Because of the fluidity of its telling--particularly in its early
segment in which Mrs. Dalloway introduces the movie
audience to many characters both in the present and her
youthful bloom--the novel adapts easily enough to the movie
medium. In director Marleen Gorris' ("My Antonia") hands
with the adaptation of the principal performer's right-hand
woman, Eileen Atkins, the First Look Pictures interpretation of
this thoughtful piece highlights both the satirical take on the
British upper classes and the somber drama of a woman in
distress. You come away from this movie with a better
understanding of two of its principals, "What does the brain
matter, when compared with the heart?"
Centered on Mrs. Dalloway, who is played by Vanessa
Redgrave--a luminous woman considered by some the world's
finest actress--the story unfolds in a tony section of London
on a sunny day in June 1923 as Mrs. Dalloway (Vanessa
Redgrave) gleefully prepares for a party by stopping in a
Bond Street florist's shop and walking spiritedly about a park
announcing plans for "my party." Despite her outward show
of happiness, which is genuine so far as we can see, she is
inwardly troubled by a decision she made some 30 years
back when she chose a safe marriage to a successful
politician who still loves her and rebuffed the entreaties of an
impetuous, adventurous young man. As she begins to relate
her torment to the movie audience, Sue Gibson's camera
plunges us into Clarissa Dalloway's youth, revealing her
courtship with Peter Walsh (Michael Kitchen) and baring her
20-year-old self as performed by the lovely Natascha
McElhone. While she is apparently footloose and fancy-free
with this spontaneous young man, she is bewildered by her
sexual feelings toward her best friend Sally (Lena Headey),
who at one point prances naked throughout Clarissa's home
and unselfconsciously embraces and kisses her pal. As
though the two brash young people were not enough for her
fragile emotions, she is pursued as well by the somewhat
stodgy Richard Dalloway (Robert Portal), who is determined
to make his mark in politics and appears to promise her a
safe, comfortable, frivolously bourgeois life filled with teas,
parties, and idle chatter.
In a fragment of the story seemingly unrelated, we are
made privy to an account of a disturbed fellow, Septimus
Warren Smith (Rupert Graves), shell-shocked from an
experience during the war in Italy, in which he witnessed the
sudden death by a explosion of his fellow soldier and
comrade, Evan. We are soon to see a parallel between
Septimus's life and that of Clarissa--both share a backdrop of
homosexual feelings, both are afflicted with demons, and both
have contemplated suicide. (Perhaps the most interesting
aspect of the movie is the subtext in which novelist Virginia
Woolf, who took her own life, has projected her passions onto
this disturbed young man.)
Particularly suited to the medium of film is director Gorris's
lavish evocation of the life of a snobbish British society of the
1920s, a haughtiness that has by no means disappeared in
that thoroughly class-conscious isle. Miss Kilman (Selina
Cadell) effectively conveys the religious extremism of one
sector of the upper caste, insisting that "there is wisdom in
suffering," and tries to inflict her ideology onto Clarissa's
beautiful 17-year-old daughter Elizabeth (Katie Carr)--who is
strangely infatuated with this older woman. The film's
lingering exposition builds up to its most striking segment, as
guests arrive for Mrs. Dalloway's party and, for the most part,
engage in trivial and prevaricating conversation. It is here
that the movie shines, utilizing the technique of inner
monologue as did Eugene O'Neill in "Strange Interlude" to
contrast with the outward conversation. While lavishing
compliments on her guests, Clarissa shares with us--and with
us in the movie audience only--her true feelings about the
prigs and uglies in attendance. When Peter, the true love of
her youth, arrives unexpectedly, her spirit soars, an incident
which only makes her ponder once more on the mistake she
may have made in choosing her loving but stuffy husband.
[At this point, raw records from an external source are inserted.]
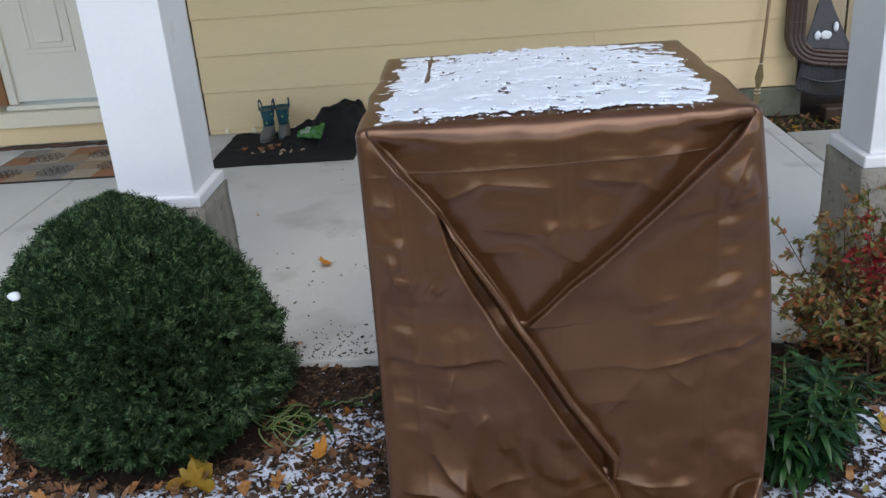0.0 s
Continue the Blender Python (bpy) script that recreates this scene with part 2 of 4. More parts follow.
def tube_data(points, radii, sides=8, flat=1.0):
    """Verts and faces of a tube along points, closed at both ends."""
    verts, faces = [], []
    pts = [Vector(p) for p in points]
    if isinstance(radii, (int, float)):
        radii = [radii] * len(pts)
    up = Vector((0, 0, 1))
    for i, p in enumerate(pts):
        d = (pts[min(i + 1, len(pts) - 1)] - pts[max(i - 1, 0)]).normalized()
        ref = up if abs(d.z) < 0.95 else Vector((0, 1, 0))
        a = d.cross(ref).normalized()
        b = a.cross(d).normalized()
        for k in range(sides):
            t = 2 * math.pi * k / sides
            verts.append(p + (a * math.cos(t) + b * math.sin(t) * flat) * radii[i])
    for i in range(len(pts) - 1):
        for k in range(sides):
            k2 = (k + 1) % sides
            faces.append((i * sides + k, i * sides + k2, (i + 1) * sides + k2, (i + 1) * sides + k))
    faces.append(tuple(range(sides))[::-1])
    faces.append(tuple((len(pts) - 1) * sides + k for k in range(sides)))
    return verts, faces


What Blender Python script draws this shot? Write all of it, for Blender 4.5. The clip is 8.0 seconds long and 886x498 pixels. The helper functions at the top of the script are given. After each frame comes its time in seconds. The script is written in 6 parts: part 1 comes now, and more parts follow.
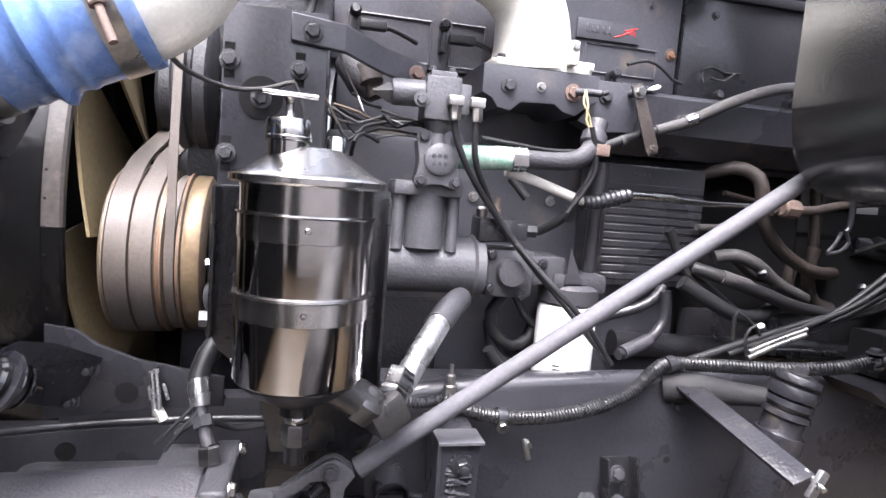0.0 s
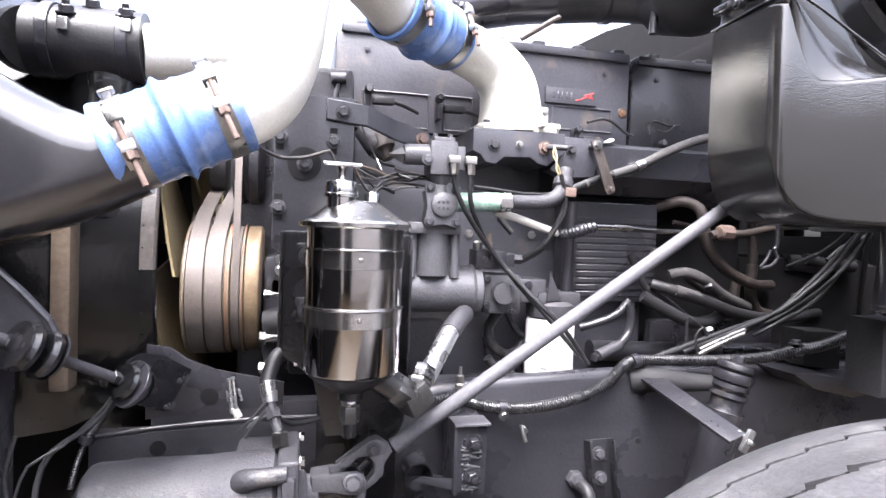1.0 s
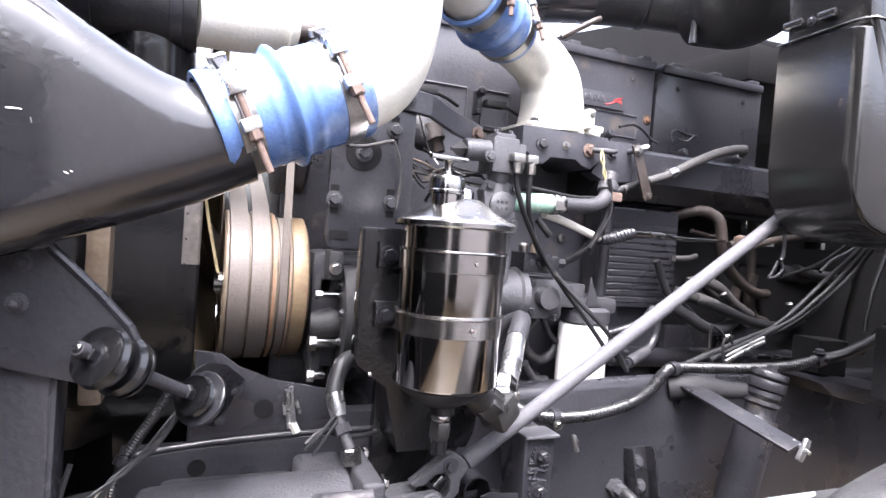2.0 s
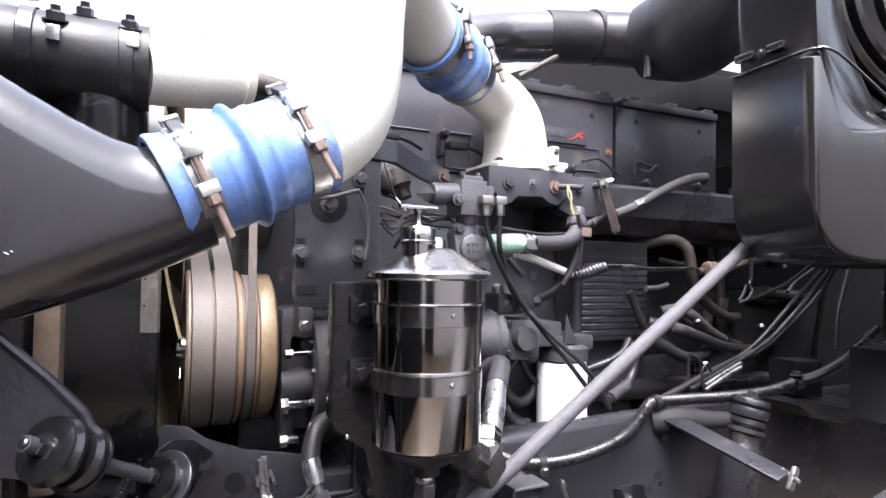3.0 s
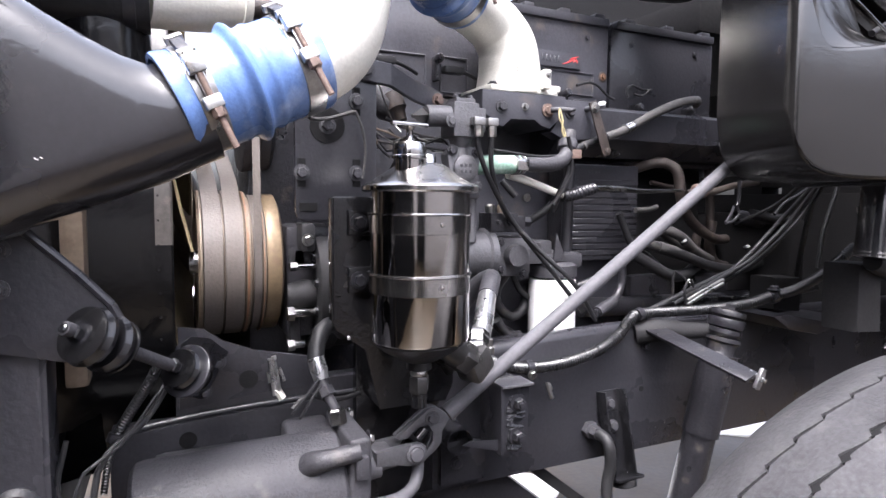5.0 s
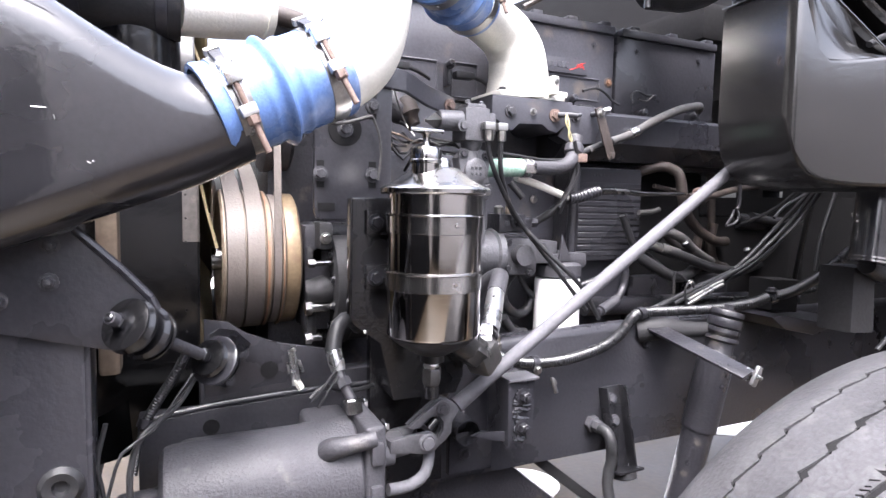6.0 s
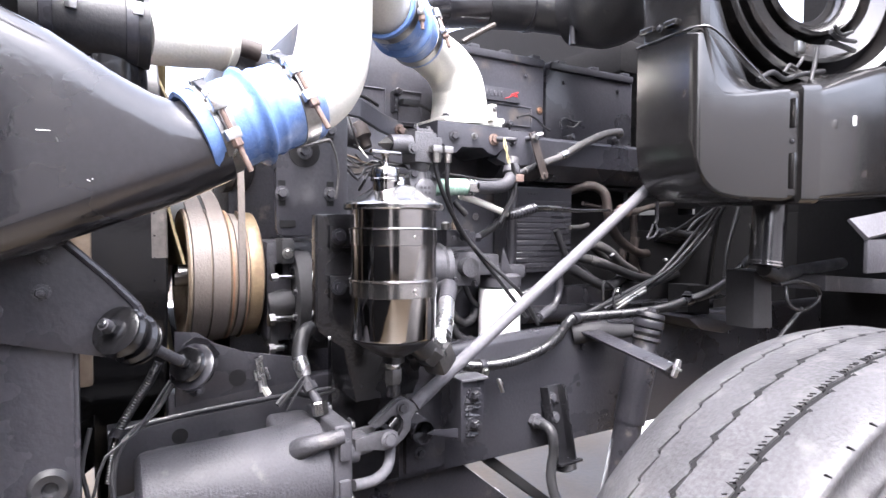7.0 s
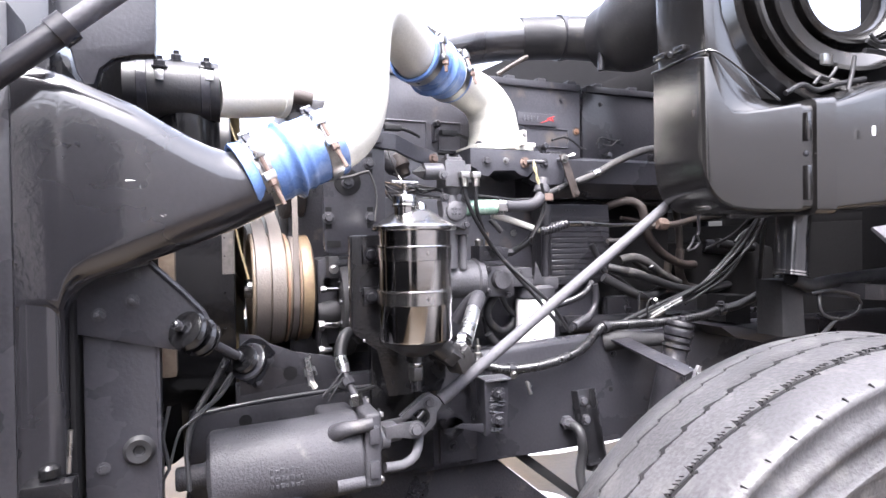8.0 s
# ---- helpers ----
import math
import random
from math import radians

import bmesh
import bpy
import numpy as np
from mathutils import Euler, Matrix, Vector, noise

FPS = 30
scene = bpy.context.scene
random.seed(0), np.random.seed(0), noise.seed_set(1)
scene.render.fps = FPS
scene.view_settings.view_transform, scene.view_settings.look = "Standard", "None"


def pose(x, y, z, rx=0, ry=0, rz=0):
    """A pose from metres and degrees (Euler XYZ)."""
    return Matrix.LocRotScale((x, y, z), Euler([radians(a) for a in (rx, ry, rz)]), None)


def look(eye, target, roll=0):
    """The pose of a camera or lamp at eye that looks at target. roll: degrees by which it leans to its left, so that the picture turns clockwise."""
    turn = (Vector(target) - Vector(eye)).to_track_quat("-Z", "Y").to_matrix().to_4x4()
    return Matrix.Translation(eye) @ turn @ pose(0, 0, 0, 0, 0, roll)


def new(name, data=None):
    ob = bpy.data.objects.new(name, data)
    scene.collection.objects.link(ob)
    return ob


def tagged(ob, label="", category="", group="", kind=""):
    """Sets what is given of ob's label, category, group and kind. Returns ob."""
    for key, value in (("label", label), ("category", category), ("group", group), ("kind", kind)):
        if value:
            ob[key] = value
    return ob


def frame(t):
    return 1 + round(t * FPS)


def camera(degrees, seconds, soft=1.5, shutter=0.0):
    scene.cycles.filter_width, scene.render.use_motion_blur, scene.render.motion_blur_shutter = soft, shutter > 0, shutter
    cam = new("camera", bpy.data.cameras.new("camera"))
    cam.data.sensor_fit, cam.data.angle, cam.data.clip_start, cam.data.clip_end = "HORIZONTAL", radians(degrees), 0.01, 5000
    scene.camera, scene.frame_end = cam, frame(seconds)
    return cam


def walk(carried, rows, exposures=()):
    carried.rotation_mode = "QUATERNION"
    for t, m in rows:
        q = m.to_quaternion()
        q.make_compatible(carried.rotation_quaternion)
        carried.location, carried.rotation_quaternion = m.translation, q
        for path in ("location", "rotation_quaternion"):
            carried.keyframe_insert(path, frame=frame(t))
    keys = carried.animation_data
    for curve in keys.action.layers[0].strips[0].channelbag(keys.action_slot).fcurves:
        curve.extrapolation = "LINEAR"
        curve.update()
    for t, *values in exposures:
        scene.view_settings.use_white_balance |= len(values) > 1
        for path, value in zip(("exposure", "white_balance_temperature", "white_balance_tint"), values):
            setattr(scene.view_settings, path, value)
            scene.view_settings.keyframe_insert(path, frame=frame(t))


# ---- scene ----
cam = camera(73.5, 8.0, soft=1.5)
PATH = [
    (0, (0.219, 0.215, 1.279), (0.647, 2.159, 1.079), 4.5),
    (0.5, (0.2, 0.113, 1.267), (0.635, 2.062, 1.153), 3.3),
    (1, (0.142, 0.016, 1.27), (0.612, 1.959, 1.217), 2.0),
    (1.2, (0.113, 0.006, 1.264), (0.592, 1.945, 1.159), 2.0),
    (2.3, (-0.095, 0.171, 1.272), (0.753, 1.982, 1.257), 3.6),
    (2.5, (-0.078, 0.167, 1.282), (0.794, 1.966, 1.323), 2.3),
    (3, (-0.065, 0.164, 1.286), (0.784, 1.974, 1.348), 0.9),
    (3.5, (-0.07, 0.154, 1.281), (0.797, 1.955, 1.338), 0.5),
    (4, (-0.074, 0.143, 1.285), (0.735, 1.973, 1.286), 0.7),
    (4.5, (-0.07, 0.12, 1.267), (0.736, 1.948, 1.177), -0.6),
    (5, (-0.071, 0.108, 1.258), (0.762, 1.92, 1.107), 0.5),
    (5.2, (-0.073, 0.095, 1.258), (0.725, 1.921, 1.094), 1.2),
    (6.3, (-0.125, 0.07, 1.263), (0.741, 1.866, 1.121), 1.2),
    (6.5, (-0.144, 0.061, 1.258), (0.784, 1.83, 1.166), 1.6),
    (7, (-0.17, 0.015, 1.248), (0.857, 1.73, 1.174), 0.3),
    (7.5, (-0.121, -0.072, 1.261), (0.772, 1.716, 1.19), -0.2),
    (8, (-0.118, -0.163, 1.251), (0.626, 1.694, 1.23), -0.9),
]
walk(cam, [(t, look(eye, target, roll)) for t, eye, target, roll in PATH], exposures=[(0.0, 3.14, 6080, 15), (1.0, 3.38, 6080, 15), (2.4, 3.30, 6080, 15), (3.3, 2.66, 6080, 15), (5.2, 2.72, 6080, 15), (6.4, 3.43, 6080, 15), (8.0, 3.37, 6080, 15)])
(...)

"Mrs. Dalloway" has the Merchant-Ivory look, a view that
should be taken as an entirely positive measure. The entire
ensemble, but especially Ms. Redgrave, convey the flights of
feeling that entangle their lives, the sudden changes of fervor
that make life both exciting and anxiety-ridden. Mrs.
Dalloway's ultimate reconciliation, which is furthered by news
of the fate of the shellshocked young man who is about to be
involuntarily sent to an institution for "rest" by an unfeeling
duo of psychologists, is credible, dramatic, and moving.